When he heard of the fund drive, Mr. Toda said: “This is important. People may think they are the rulers of this planet, but they will be in big trouble if they destroy their natural environment.

Protecting the environment is protecting humanity as well.” These words expressed his firm conviction as a Buddhist who knew that people and their environment are one. Mr. Toda was one of the first to respond to the fund drive. He donated 500,000 yen—at a time when the average starting salary for a public servant was less than 10,000 yen a month.

On the brink of extinction when the park first opened, some 600 cranes now make their home in the eastern part of Hokkaido during the winter months, delighting viewers with their grace and beauty.

The Soka Gakkai’s founding President Tsunesaburo Makiguchi wrote about the intimate relationship between humanity and the natural world in his great work A Geography of Human Life. The ideas of the oneness of humanity and nature, their interdependence and symbiosis, shine through his writings. The love of nature and actions to protect and preserve it are part of the noble tradition of the Soka Gakkai.

On my first guidance trip abroad, I visited Brazil. That Soka Gakkai tradition I speak of has been passed on to our members there. In 1992, SGI-Brazil established the Amazon Ecological Research Center, which for several years now has been engaged in a joint research project for the reforestation of the Amazon rain forest with Soka University’s Brazilian Institute for the Natural Environment and the State of Amazonas’ Department of Environmental Science and Technology of the Amazon. Our SGI members are actively involved in these and many other projects to protect their environment, including awareness-raising exhibitions, which have traveled in Brazil and throughout South America, and reaped a very positive response.

The SGI has received awards and commendations for these efforts from several city and town assemblies, including Manaus, São Paulo and Rio de Janeiro. I know that Mr.
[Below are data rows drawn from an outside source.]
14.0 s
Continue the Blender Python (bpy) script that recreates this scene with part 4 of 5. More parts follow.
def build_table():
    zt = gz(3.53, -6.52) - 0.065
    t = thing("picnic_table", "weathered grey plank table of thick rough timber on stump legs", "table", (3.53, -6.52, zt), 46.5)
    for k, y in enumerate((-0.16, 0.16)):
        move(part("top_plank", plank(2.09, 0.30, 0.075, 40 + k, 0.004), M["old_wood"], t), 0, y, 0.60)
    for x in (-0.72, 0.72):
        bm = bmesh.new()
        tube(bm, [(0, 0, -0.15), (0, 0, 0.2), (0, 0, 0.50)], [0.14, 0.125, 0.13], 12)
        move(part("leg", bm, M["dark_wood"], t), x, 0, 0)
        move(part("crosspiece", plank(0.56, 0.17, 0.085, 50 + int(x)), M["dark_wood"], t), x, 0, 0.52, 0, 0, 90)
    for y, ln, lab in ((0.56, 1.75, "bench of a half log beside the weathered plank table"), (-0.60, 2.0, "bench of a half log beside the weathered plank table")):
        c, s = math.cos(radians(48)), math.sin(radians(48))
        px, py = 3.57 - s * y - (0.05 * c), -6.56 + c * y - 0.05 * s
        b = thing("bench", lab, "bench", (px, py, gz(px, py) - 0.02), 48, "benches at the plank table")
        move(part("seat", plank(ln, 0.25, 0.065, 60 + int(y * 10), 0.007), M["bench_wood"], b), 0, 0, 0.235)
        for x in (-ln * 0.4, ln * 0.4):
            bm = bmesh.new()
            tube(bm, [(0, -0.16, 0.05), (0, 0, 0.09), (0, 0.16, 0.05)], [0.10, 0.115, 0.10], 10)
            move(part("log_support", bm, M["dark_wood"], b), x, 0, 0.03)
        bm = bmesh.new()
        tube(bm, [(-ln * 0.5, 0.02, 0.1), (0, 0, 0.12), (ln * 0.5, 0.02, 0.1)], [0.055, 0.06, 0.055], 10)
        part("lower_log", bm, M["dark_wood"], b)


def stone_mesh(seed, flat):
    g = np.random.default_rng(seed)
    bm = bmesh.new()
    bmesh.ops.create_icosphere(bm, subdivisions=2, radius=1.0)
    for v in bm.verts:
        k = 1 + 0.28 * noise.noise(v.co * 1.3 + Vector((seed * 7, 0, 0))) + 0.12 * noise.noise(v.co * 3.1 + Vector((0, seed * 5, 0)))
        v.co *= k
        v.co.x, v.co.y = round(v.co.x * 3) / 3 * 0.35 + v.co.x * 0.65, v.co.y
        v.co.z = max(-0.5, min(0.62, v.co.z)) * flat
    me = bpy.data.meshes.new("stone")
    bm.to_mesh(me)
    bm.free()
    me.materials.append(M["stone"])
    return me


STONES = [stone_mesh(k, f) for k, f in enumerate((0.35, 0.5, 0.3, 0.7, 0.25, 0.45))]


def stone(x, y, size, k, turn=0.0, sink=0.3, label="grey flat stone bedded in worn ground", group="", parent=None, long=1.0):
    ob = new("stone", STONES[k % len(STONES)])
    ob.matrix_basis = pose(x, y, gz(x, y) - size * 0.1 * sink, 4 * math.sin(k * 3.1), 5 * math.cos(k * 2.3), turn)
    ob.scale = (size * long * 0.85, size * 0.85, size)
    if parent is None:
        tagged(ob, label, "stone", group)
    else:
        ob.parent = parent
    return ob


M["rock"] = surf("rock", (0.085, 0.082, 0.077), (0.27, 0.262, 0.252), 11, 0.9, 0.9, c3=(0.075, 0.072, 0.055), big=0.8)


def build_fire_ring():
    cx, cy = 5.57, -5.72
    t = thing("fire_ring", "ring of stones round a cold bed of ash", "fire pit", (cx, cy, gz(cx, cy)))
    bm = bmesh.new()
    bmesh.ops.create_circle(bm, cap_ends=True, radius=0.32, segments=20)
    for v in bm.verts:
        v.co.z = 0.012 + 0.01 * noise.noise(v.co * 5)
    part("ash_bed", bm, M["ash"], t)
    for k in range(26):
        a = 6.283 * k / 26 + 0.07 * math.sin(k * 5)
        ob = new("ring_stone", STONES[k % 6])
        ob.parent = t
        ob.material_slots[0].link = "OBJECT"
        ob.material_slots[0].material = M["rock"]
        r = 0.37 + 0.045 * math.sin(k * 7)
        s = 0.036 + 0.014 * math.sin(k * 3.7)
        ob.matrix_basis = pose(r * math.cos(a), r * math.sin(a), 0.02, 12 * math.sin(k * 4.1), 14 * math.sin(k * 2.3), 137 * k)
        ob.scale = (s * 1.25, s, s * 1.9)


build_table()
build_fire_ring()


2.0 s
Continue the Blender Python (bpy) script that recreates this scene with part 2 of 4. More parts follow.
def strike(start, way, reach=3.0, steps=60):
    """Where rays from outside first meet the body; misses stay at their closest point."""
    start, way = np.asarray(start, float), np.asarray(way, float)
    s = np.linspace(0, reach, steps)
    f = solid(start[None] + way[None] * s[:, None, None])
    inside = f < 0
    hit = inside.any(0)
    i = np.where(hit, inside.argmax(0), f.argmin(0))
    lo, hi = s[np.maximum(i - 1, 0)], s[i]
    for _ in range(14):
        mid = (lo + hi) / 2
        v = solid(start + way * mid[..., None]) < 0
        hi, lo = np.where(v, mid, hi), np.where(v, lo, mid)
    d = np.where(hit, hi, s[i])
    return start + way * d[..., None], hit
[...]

Toda, who loved nature with all his heart, is rejoicing in these honors, wonderful symbols of the importance of environmentalism, that our members have received as exemplary citizens of the world.

The love and protection of our beautiful natural environment is a fertile ground for the cultivation of spiritual richness; and the purification of the human heart makes us appreciate the infinite beauty of birds, trees and all of nature even more.

When the snow finally melts, pairs of cranes will also dance in the marshland that we have preserved on the grounds of our Hokkaido Training Center in Bekkai.

Spring approaches; the heart of the poet dances, too.